Patricia Krise: A dedication to service and student engagement
Focused. In a word, that would describe Patricia Krise. And friendly too.
As she sits down for coffee outside the Old Main Market, she will admit that focus is a skill that has come in handy during her last 25 years of working for the Ford Motor Company and the Nissan Motor Corporation. She plans to continue to telecommute for Ford, working on Detroit time, so late afternoons and evenings can be left free for campus events and activities.
“My main job here is to support Tom in his role, to help in any way possible. And to reach out to students,” Krise said.
She is currently working as a project manager for Ford Motor Credit. Her team looks for process improvements in Ford properties in the U.S., Canada and India. She is the early-bird of the team, often rising in the early morning to send work emails across the globe.
Prior to her current position, she was a member of the executive team that set up a 1,200-person call center in Colorado Springs. She met her future husband, however, when she was working as a sales representative for Ford in a territory that included Minot, N.D. She noticed Thomas Krise as they exited an aerobics class a the same time.
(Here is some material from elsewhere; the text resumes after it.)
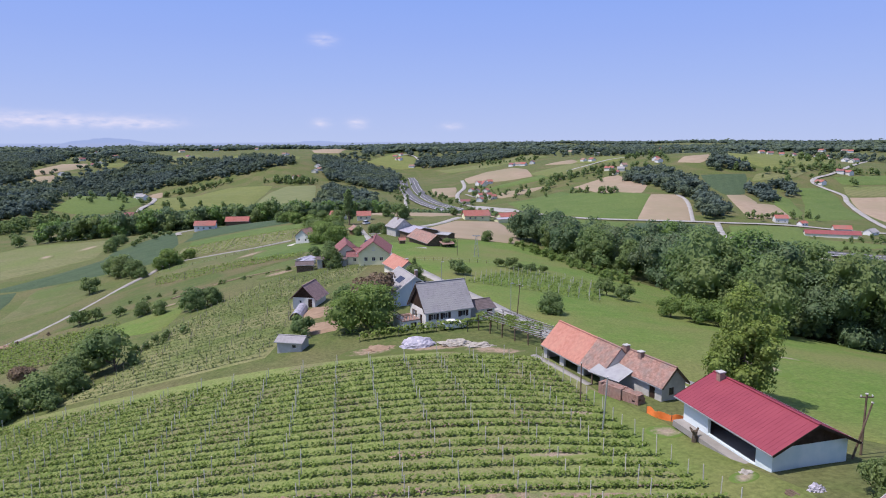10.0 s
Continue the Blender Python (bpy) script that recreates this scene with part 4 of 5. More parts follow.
house("cottage", "small white cottage with red tiled roof", -53.6, 287.0, 72, 8.0, 6.4, 3.3, 2.6, "white", "old_tile", over=0.5, tile=(0.5, 0.5), windows=[("w", -1.6, 1.6, 0.8, 0.9), ("w", 1.6, 1.6, 0.8, 0.9), ("w", 0, 4.2, 0.8, 0.9)], gable_mat="white")
floor_slab(-57.3, 281.5, 72, 6, 5, "white paved yard beside a cottage", "concrete")
house("timber_barn", "long timber barn with old red tiles", -1.6, 257.0, -67, 20, 6.4, 2.4, 2.4, "wood", "old_tile", over=0.8, tile=(0.5, 0.5), category="barn")
lean_to("lean_to", "low lean-to with old sheet roof at the barn", 6.2, 246.6, 23, 4.6, 3.4, 1.5, 2.3, "old_tile")
house("hay_rack", "small wooden hay rack with a pitched roof", -11, 257, 20, 2.2, 1.4, 1.7, 0.8, "wood", "orange_tile", over=0.3, tile=None, category="hay rack")
floor_slab(-4.2, 238.5, 10, 6.0, 2.2, "pile of pale sheets lying before the barn", "film")
house("machine_barn", "wide barn with white sheet roof", -5.2, 286.0, 118, 9.5, 13.5, 3.0, 1.5, "wood", "film", over=0.6, tile=None, seams=0.8, doors=[("w", -1.2, 1.3, 4.6, 2.6)], category="barn")
house("low_barn", "low timber barn with pale sheet roof", 5.2, 285.0, -34, 8.5, 5.5, 2.0, 0.6, "wood", "sheet", over=0.4, tile=None, seams=0.6, category="barn")
house("grey_house", "grey-roofed house beside the village lane", -13.8, 293.0, 118, 9.5, 8.2, 4.2, 3.2, "greywall", "grey_tile", over=0.6, tile=(0.5, 0.5), windows=[("w", -1.5, 2.0, 0.9, 1.0), ("w", 1.5, 2.0, 0.9, 1.0), ("w", 0, 5.2, 0.9, 1.0)], chimneys=[(0, 0.6, 1.0)])
house("red_roofed_house", "small house with red roof and flat annex", -36.5, 358.5, 4, 7.2, 6.5, 2.6, 2.0, "cream", "red_tile", over=0.4, tile=(0.6, 0.6), windows=[("s", -1.5, 1.4, 0.9, 0.9), ("s", 1.5, 1.4, 0.9, 0.9)])
house("red_roofed_house", "house with red roof among trees", -51.5, 366.0, -12, 7.5, 6.5, 2.6, 2.2, "cream", "red_tile", tile=(0.6, 0.6), windows=[("s", 0, 1.4, 0.9, 0.9)])
house("tool_shed", "small brown-roofed tool shed by the lane", -34.6, 303.0, -70, 6.0, 4.0, 2.2, 1.4, "wood", "old_tile", tile=(0.6, 0.6), category="shed")
house("yellow_farmhouse", "pale yellow farmhouse with red tiled roof", 24.6, 368.5, 10, 14, 7.5, 2.7, 2.5, "yellow", "red_tile", tile=(0.6, 0.6), windows=[("s", -4, 1.4, 1.0, 1.0), ("s", -1, 1.4, 1.0, 1.0), ("s", 3, 1.4, 1.0, 1.0)])
house("yellow_stable", "yellow stable with red and white roof", 45.5, 376.5, 22, 16, 9.0, 2.7, 2.4, "yellow", "red_tile", tile=(0.6, 0.6), windows=[("s", -4, 1.4, 1.0, 1.0), ("s", 2, 1.4, 1.0, 1.0)])
house("white_shed", "low shed with white sheet roof", 40.0, 367.5, 22, 9, 5, 2.0, 0.5, "yellow", "film", tile=None, seams=0.8, category="shed")
house("dark_shed", "low dark-roofed shed behind the farm", 30.5, 390.0, 0, 7.5, 4, 2.0, 0.8, "wood", "dark_tile", tile=None, category="shed")
house("hill_house", "white house with red roof on the hillside", -138.0, 404.5, 8, 12, 7.5, 3.2, 2.3, "white", "red_tile", tile=(0.6, 0.6), windows=[("s", -3.6, 1.6, 1.1, 1.0), ("s", -0.6, 1.6, 1.1, 1.0), ("s", 3.2, 1.6, 1.6, 1.0)])
house("hill_barn", "brown barn with red roof on the hillside", -125.0, 427.0, 6, 14, 7.5, 2.6, 2.4, "wood", "red_tile", tile=(0.6, 0.6), category="barn")
house("grey_hut", "low hut with grey sheet roof below the vineyard", -67.0, 84.0, 15, 5.5, 4, 1.5, 0.9, "greywall", "sheet", tile=None, seams=0.4, category="shed")
house("brick_hut", "low hut with red sheet roof among trees", -68.0, 104.5, 20, 6, 5, 2.0, 1.4, "greywall", "red_tile", tile=(0.5, 0.5), category="shed")

# farmsteads and villages in the valley and on the far hills
rv = random.Random(9)
def far_house(x, y, L=11.0, W=8.0, turn=0.0, walls=3.0, roof="red_tile", wall="white", label="far white house with red tiled roof", group="houses of the valley"):
    house("far_house", label, x, y, turn, L, W, walls, W * 0.33, wall, roof, tile=None, windows=[("s", -L * 0.25, 1.6, 1.2, 1.2), ("s", L * 0.25, 1.6, 1.2, 1.2)], group=group)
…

“I’m sure it would be Pilates now, but there wasn’t much to do in Minot then,” she laughed. “I guess you could call us both exercise fanatics.” She’s a third generation Ford employee – and yes, both Krises drive Ford Mustangs – although she stresses that after receiving her MBA from Miami University in Ohio, she really hadn’t planned to continue the family tradition, it was just the first place she found a job.
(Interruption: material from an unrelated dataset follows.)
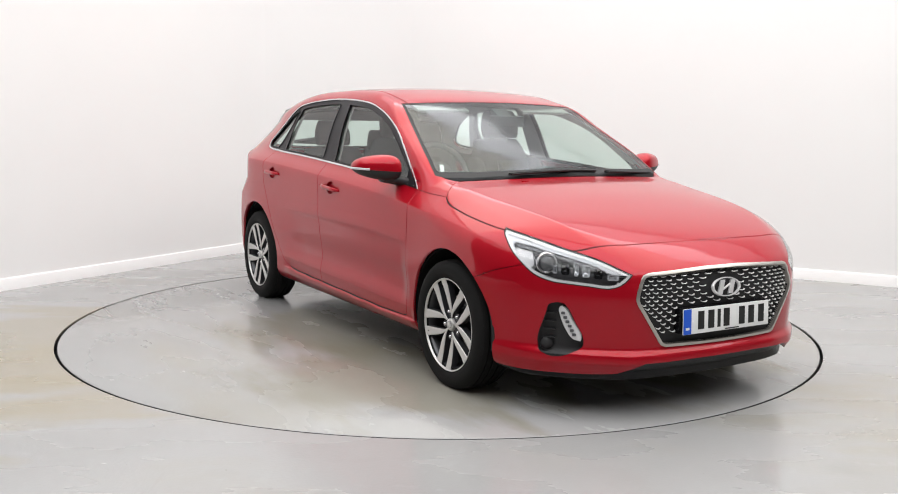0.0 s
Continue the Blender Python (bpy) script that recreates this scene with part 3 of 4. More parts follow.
skin.seam("rear_bumper", "side", [(-2.4, 0.893), (-1.78, 0.893), (-1.743, 0.914), (-1.655, 0.792), (-1.555, 0.660), (-1.45, 0.52), (-1.45, 0.0), (-2.4, 0.0)], sr, gap=0.0012)
# a roof joint on each side
skin.seam("roof", "top", [(0.42, -0.2), (0.42, 0.548), (0.30, 0.556), (0.0, 0.550), (-0.8, 0.540), (-1.43, 0.490), (-1.5, 0.44), (-1.5, -0.2)], lambda c: (c[:, 2] > 1.25), gap=0.0065)


# ---- handle cups and lamp details ----
for x0, z0, name in ((-0.048, 0.862, "front_door"), (-1.002, 0.900, "rear_door")):
    skin.region(name + "_cup", "side", oval(x0, z0, 0.058, 0.038, 28), lambda c: c[:, 1] > 0.6, (name,))
skin.region("headlamp_seal", "front_corner", None, sf, ("headlamp",), field=lambda p: -(inside(seen_from("front_corner", p), HEAD) + 0.004))
skin.region("headlamp_edge", "front_corner", None, sf, ("headlamp",), field=lambda p: -(inside(seen_from("front_corner", p), HEAD) + 0.014))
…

The Indianapolis native received her bachelor of arts degree in business from Hanover College in Indiana, where she played D-III volleyball and basketball.
Krise was impressed by PLU when her husband was a candidate, when she was asked over and over what she would like to do here. She was also impressed by the warmth and dedication to vocation on campus. And also the personal drive that led students to show up early in the morning to meet a presidential candidate. “It was 8 a.m. and we expected a few students to show up,” she recalled.
“Instead about 20 were there and asked tough, sharp questions.”
She also learned early that there are Lutes everywhere. When word spread that her husband had accepted the position to become PLU’s 13th president, both their emails where flooded with congratulations from Lutes on campus welcoming them to PLU. On the move from Stockton, Calif., they stopped by Ashland, Ore., at a bed and breakfast. The only other guests there were, of course, Lutes.